Where FMUC is deployed over fast reliable networks, it can be operated in a “Single Master” mode, where one FMUC node is treated as the master. All messages must flow to the master and then back to the other nodes. This mode increases traffic and prevents disconnected operation. However, the single master enables message ordering such that all clients will see messages in the same order. This mode of operation may be preferable for some deployments over fast networks.
Alternative Protocols to FMUC
There are two protocols similar to FMUC:
We view that these are less suitable for the constrained network environment, broadly because they do not offer such effective traffic savings as FMUC.
DMUC1 has the following key differences to FMUC:
- Single level of distribution, with one “firsthost” and one or more “peerhosts”.
- Protocol to set up relationship between firsthost and peerhosts.
- Client discovery of all peerhosts.
- No option to present all clients with MUC messages in same order.

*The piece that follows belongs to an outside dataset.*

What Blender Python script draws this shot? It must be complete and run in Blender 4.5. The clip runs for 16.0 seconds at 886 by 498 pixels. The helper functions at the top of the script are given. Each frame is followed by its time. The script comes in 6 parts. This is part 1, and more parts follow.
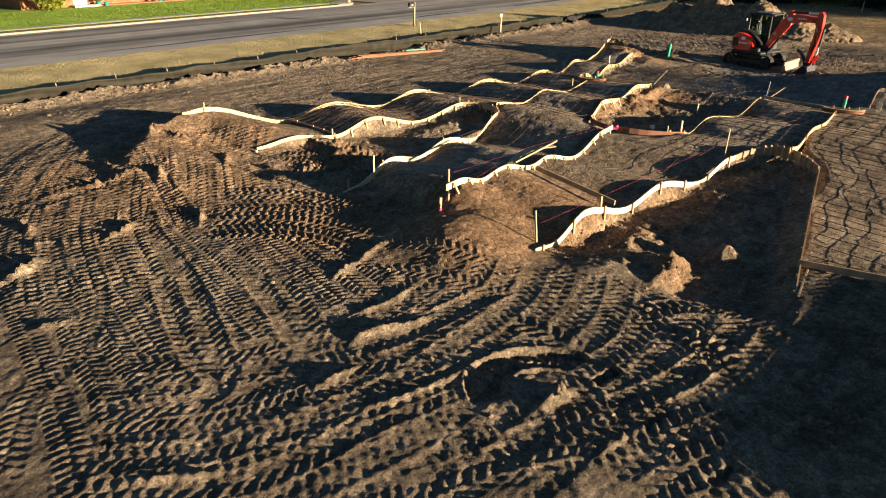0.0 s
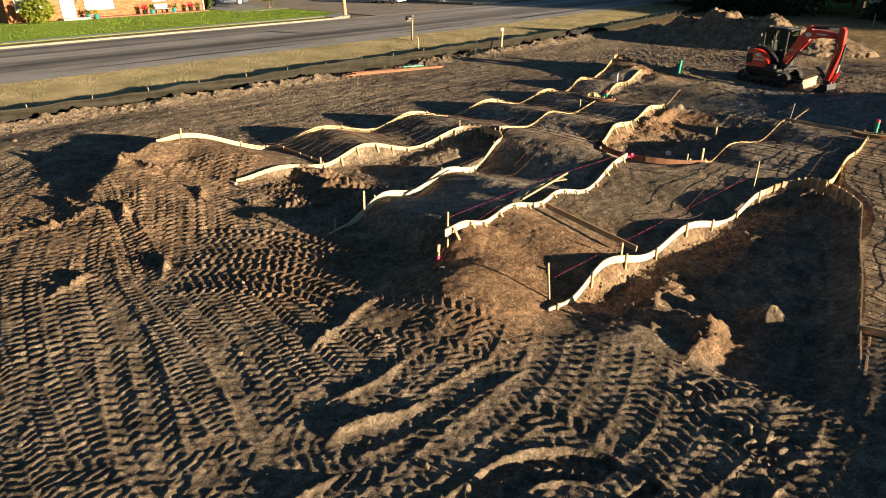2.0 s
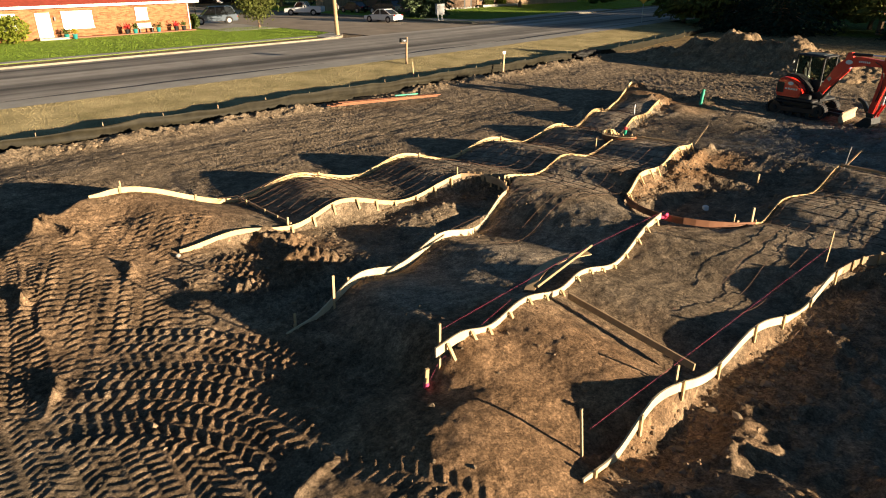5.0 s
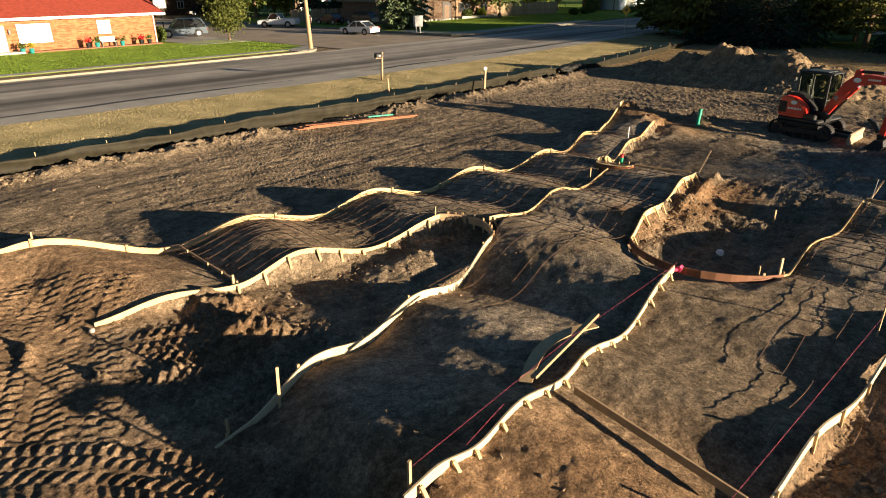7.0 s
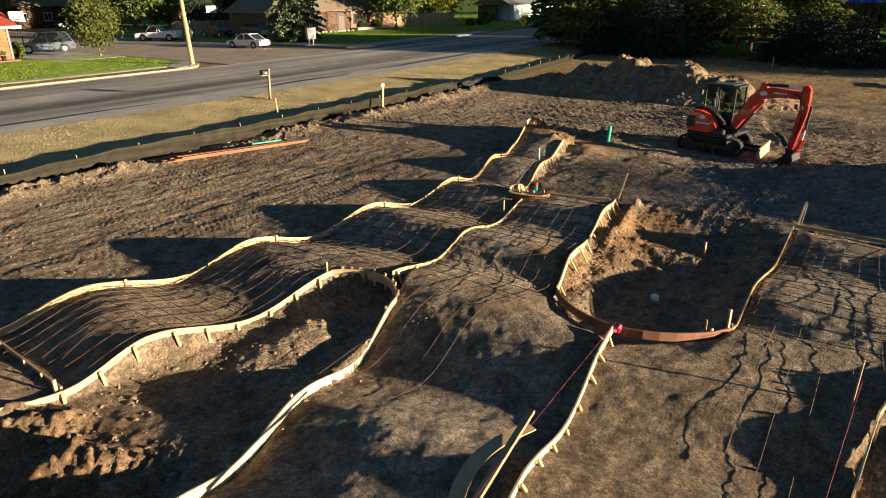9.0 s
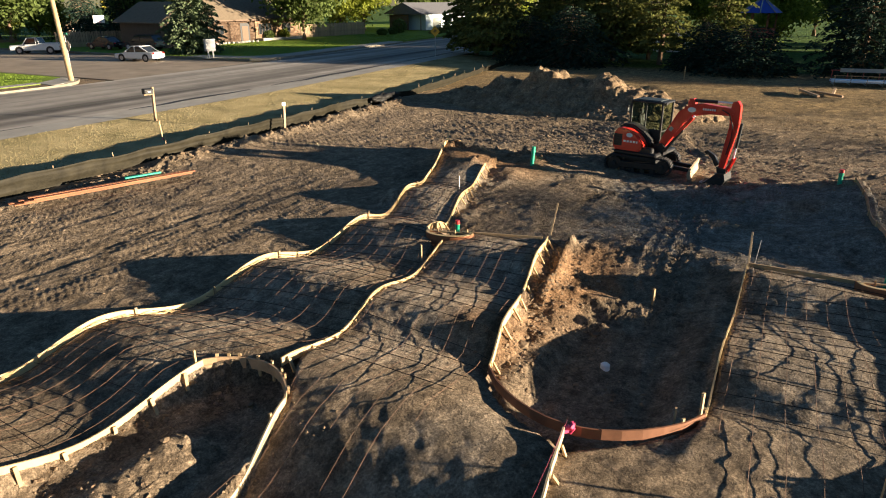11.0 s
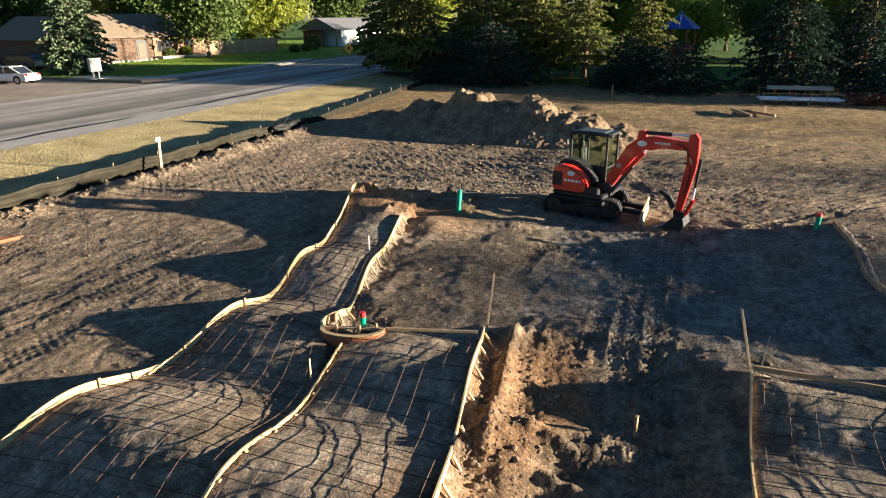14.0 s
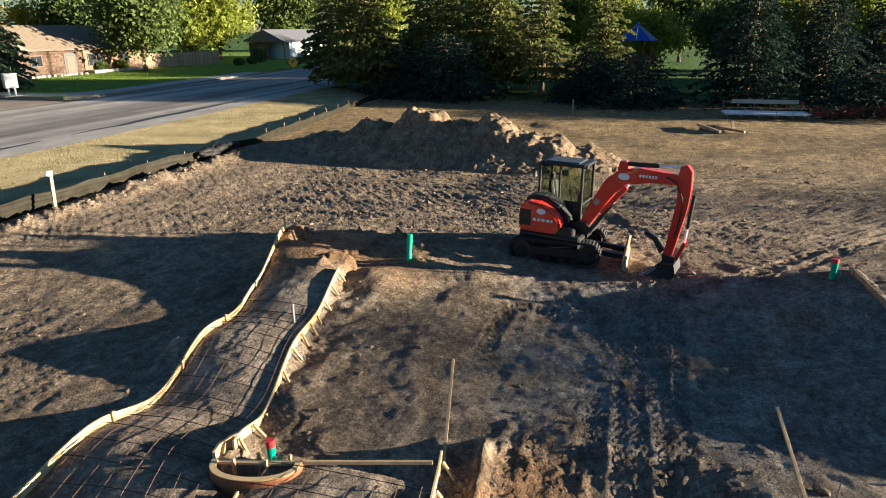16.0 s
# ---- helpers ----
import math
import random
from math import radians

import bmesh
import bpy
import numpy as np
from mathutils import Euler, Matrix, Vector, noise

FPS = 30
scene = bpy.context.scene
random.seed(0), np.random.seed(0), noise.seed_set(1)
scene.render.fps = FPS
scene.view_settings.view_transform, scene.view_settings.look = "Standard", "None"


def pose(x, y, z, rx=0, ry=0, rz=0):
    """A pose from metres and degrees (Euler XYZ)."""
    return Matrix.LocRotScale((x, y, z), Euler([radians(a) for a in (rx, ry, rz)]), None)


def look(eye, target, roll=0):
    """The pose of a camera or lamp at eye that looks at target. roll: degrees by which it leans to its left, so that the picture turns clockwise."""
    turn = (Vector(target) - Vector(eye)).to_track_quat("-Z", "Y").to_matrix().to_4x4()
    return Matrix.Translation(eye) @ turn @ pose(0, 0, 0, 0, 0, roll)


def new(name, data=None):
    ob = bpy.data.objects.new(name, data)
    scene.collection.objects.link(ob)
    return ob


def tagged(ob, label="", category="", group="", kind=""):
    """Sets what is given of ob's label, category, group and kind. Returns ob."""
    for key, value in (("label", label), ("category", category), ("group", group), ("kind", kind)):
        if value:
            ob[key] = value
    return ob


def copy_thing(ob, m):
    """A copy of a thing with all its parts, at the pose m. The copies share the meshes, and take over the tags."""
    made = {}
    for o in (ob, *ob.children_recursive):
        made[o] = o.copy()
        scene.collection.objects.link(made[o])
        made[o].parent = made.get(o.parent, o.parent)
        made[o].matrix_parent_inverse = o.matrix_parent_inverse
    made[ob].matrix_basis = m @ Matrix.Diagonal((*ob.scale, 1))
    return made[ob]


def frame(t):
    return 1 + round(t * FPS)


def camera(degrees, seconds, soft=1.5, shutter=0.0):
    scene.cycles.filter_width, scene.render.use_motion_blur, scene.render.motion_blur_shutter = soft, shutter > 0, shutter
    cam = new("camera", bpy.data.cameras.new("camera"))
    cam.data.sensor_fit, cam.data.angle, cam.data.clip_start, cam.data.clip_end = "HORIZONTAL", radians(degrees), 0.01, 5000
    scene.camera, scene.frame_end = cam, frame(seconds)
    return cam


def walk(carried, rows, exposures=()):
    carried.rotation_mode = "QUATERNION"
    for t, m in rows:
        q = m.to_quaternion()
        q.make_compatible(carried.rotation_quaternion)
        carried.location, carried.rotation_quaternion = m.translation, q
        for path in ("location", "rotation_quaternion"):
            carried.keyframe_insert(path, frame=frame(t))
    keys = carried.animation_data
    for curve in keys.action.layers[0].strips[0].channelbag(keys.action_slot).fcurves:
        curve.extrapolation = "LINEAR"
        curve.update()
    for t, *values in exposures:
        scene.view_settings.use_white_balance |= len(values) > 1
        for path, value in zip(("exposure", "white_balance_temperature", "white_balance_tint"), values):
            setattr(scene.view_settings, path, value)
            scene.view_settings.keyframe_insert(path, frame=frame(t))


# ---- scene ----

DMUC2 has the following key differences to FMUC:
- Single MASTER and multiple SLAVEs connected directly or indirectly
- Messages always presented to client in order (no option for single message transfer)
- Keepalive protocol between MASTER/SLAVE and SLAVE.
We anticipate that DMUC1 and DMUC2 will not be progressed, and that FMUC will become the preferred standard.
M-Link Implementation Status
M-Link R15.2 contains Isode’s first implementation of FMUC that provides core XEP-0289 support including disconnected operation. For future updates and releases Isode plans to add:
- Presence State Annotations.
- Fast MUC Reconnect.
- Not showing MUC observers.
- Optimized presence filtering for MUC and FMUC.
We will also expect to provide a version of the Swift XMPP Client that supports Presence State Annotations. The other FMUC capabilities do not need special client support.
Conclusions
This paper describes Federated MUC, and how this can significantly improve performance for MUC over Constrained Networks.